Im Chaos der Kriegsfurie

Doch man stellt sich stets auch die sich zusammen rottenden, verzweifelten Menschen in jener Nacht vor, als sie einen Treck bilden und das Dorf im Chaos der Kriegsfurie verlassen mussten. Man schaut eine aus dem Ort hinaus führende Straße entlang und sieht sie vor sich: die Wagen, Pferde und bepackten Menschen mit Handwagen, die „ohne Ziel und Führung hinaus in die Nacht“ ziehen. Die Haustüren bleiben unverschlossen, die Tore der Stallungen geöffnet, damit das Vieh hinaus und in den Speichern Futter finden kann. Wenige Kilometer entfernt sind schon die Kanonendonner der Roten Armee zu hören.

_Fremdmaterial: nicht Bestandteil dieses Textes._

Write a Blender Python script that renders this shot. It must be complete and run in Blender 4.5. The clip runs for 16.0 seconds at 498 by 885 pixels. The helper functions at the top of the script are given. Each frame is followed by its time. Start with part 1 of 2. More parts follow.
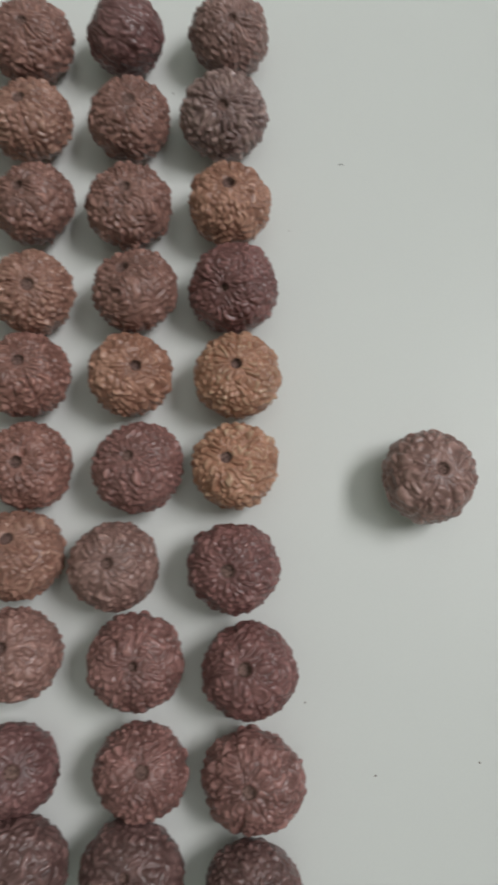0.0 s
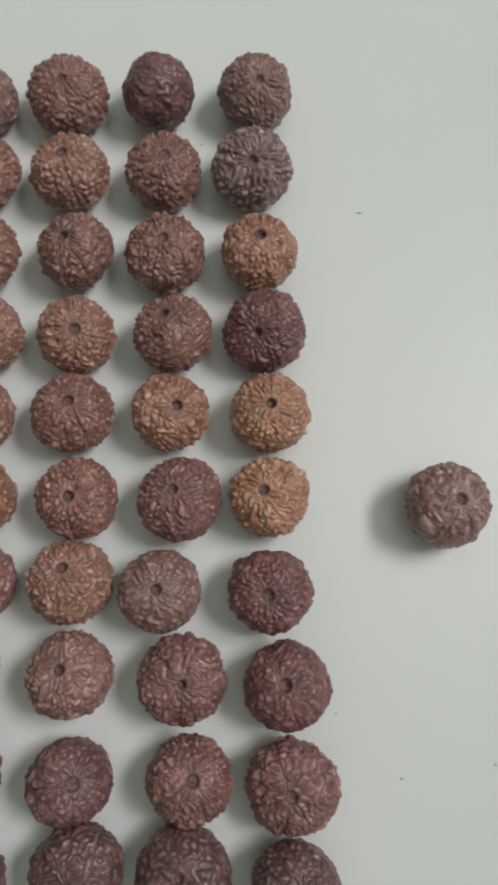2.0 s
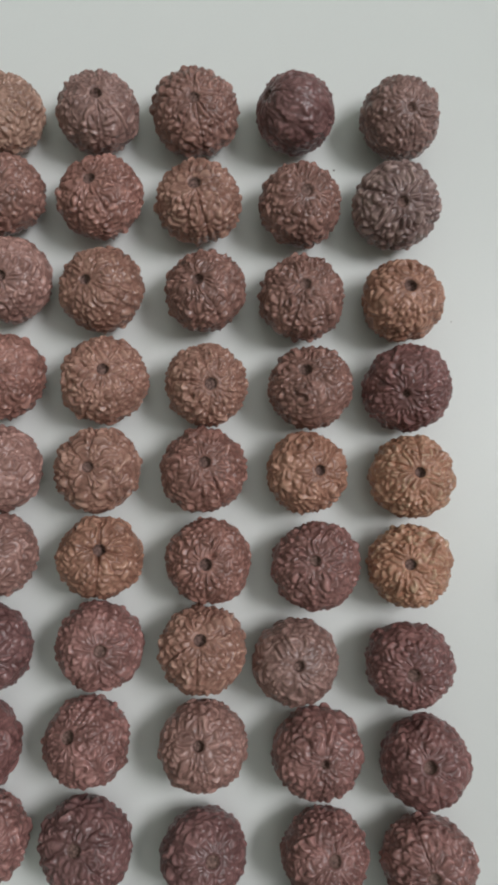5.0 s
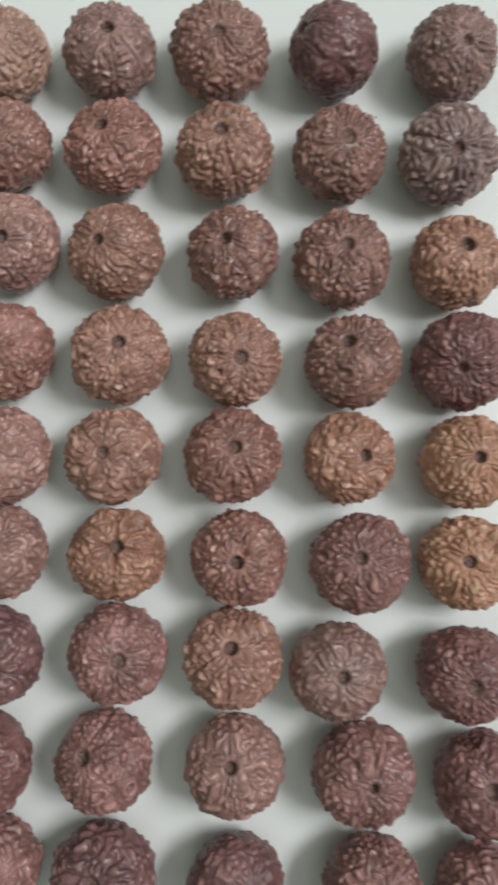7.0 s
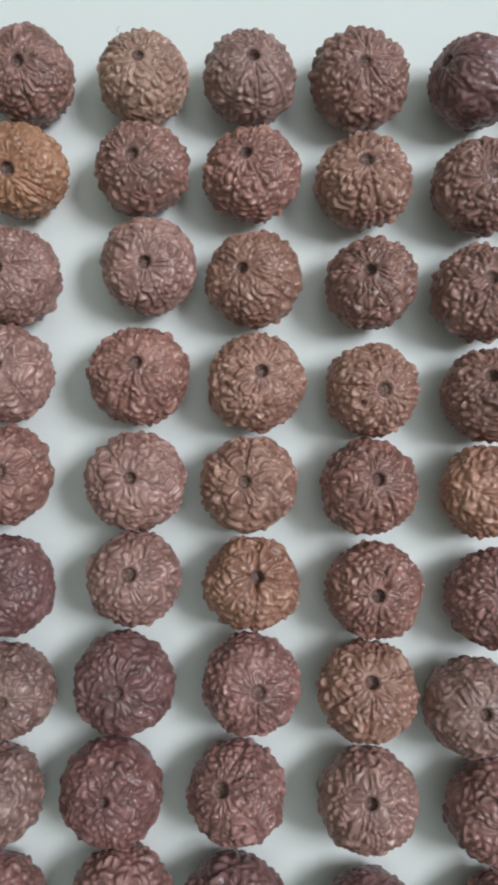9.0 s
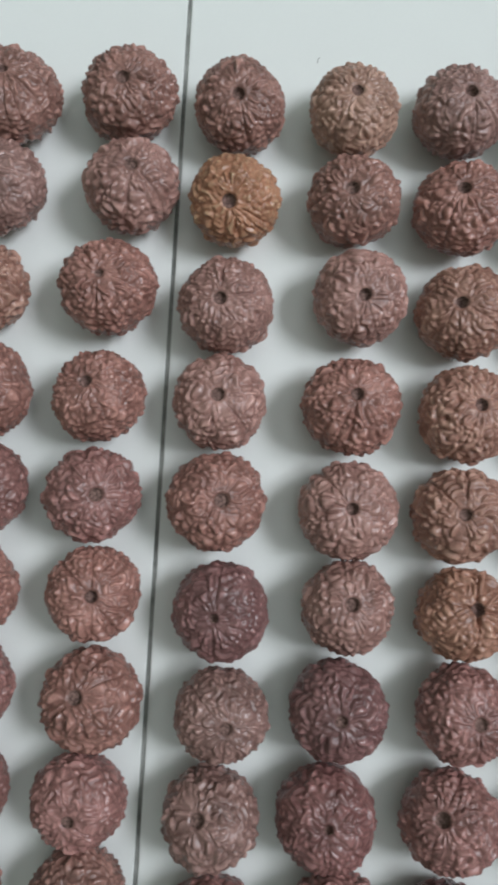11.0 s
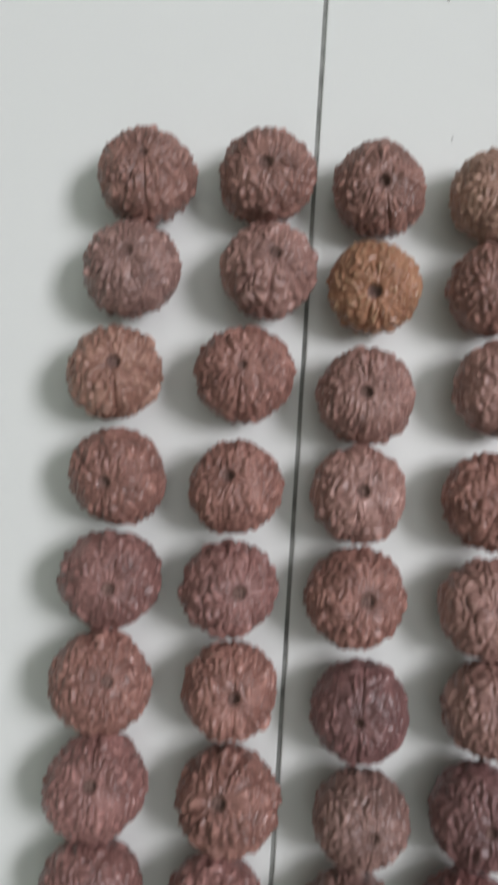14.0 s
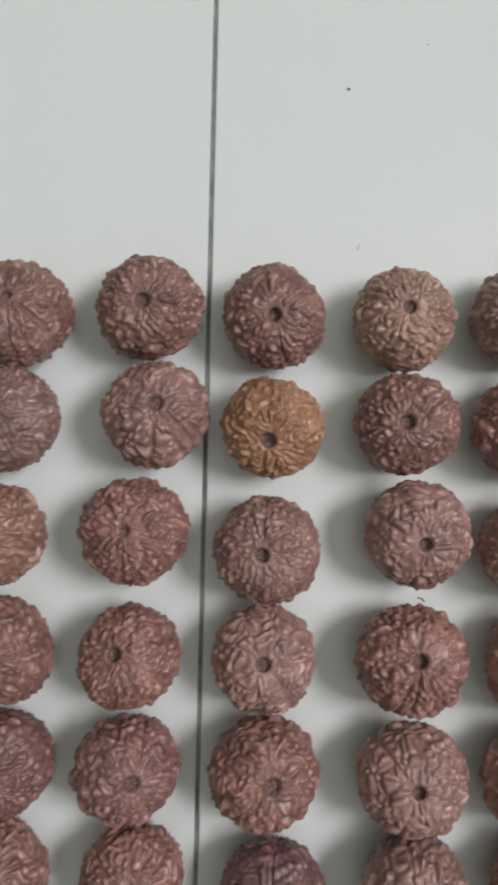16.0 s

Tief berührt, ja demütig, blinzelt man wieder in die Sonne, die dann und wann zwischen den masurischen Wolken über dem heute so friedlichen, bescheidenen – und doch wissenden – Kwitajny liegt.

1962 schreibt Marion Dönhoff:

„Ich muss noch einmal – zum letzten Mal – hier die Namen der Gutshöfe niederschreiben, alle diese schönen Namen, die nun keiner mehr nennt, damit sie wenigstens irgendwo verzeichnet sind: Quittainen, Comthurhof, Pergusen, Weinings, Hartwigs, Mäken, Skolmen, Lägs, Amalienhof, Schönau, Groß Thierbach, Klein Thierbach, Nauten, Canditten, Einhöfen“.

Quittainen  – Kwitajny sei hiermit einmal mehr genannt.


Literatur

  • Marion Gräfin Dönhoff: Namen die keiner mehr nennt.
  • Malgorzata Jackiewicz-Garniec und Miroslaw Garniec: Schlösser und Gutshäuser im ehemaligen Ostpreußen.
  • Alice Schwarzer: Marion Dönhoff. Ein widerständiges Leben.
  • Tatjana Gräfin Dönhoff und Jo Röttger: Weit ist der Weg nach Westen. Auf der Fluchtroute von Marion Gräfin Dönhoff.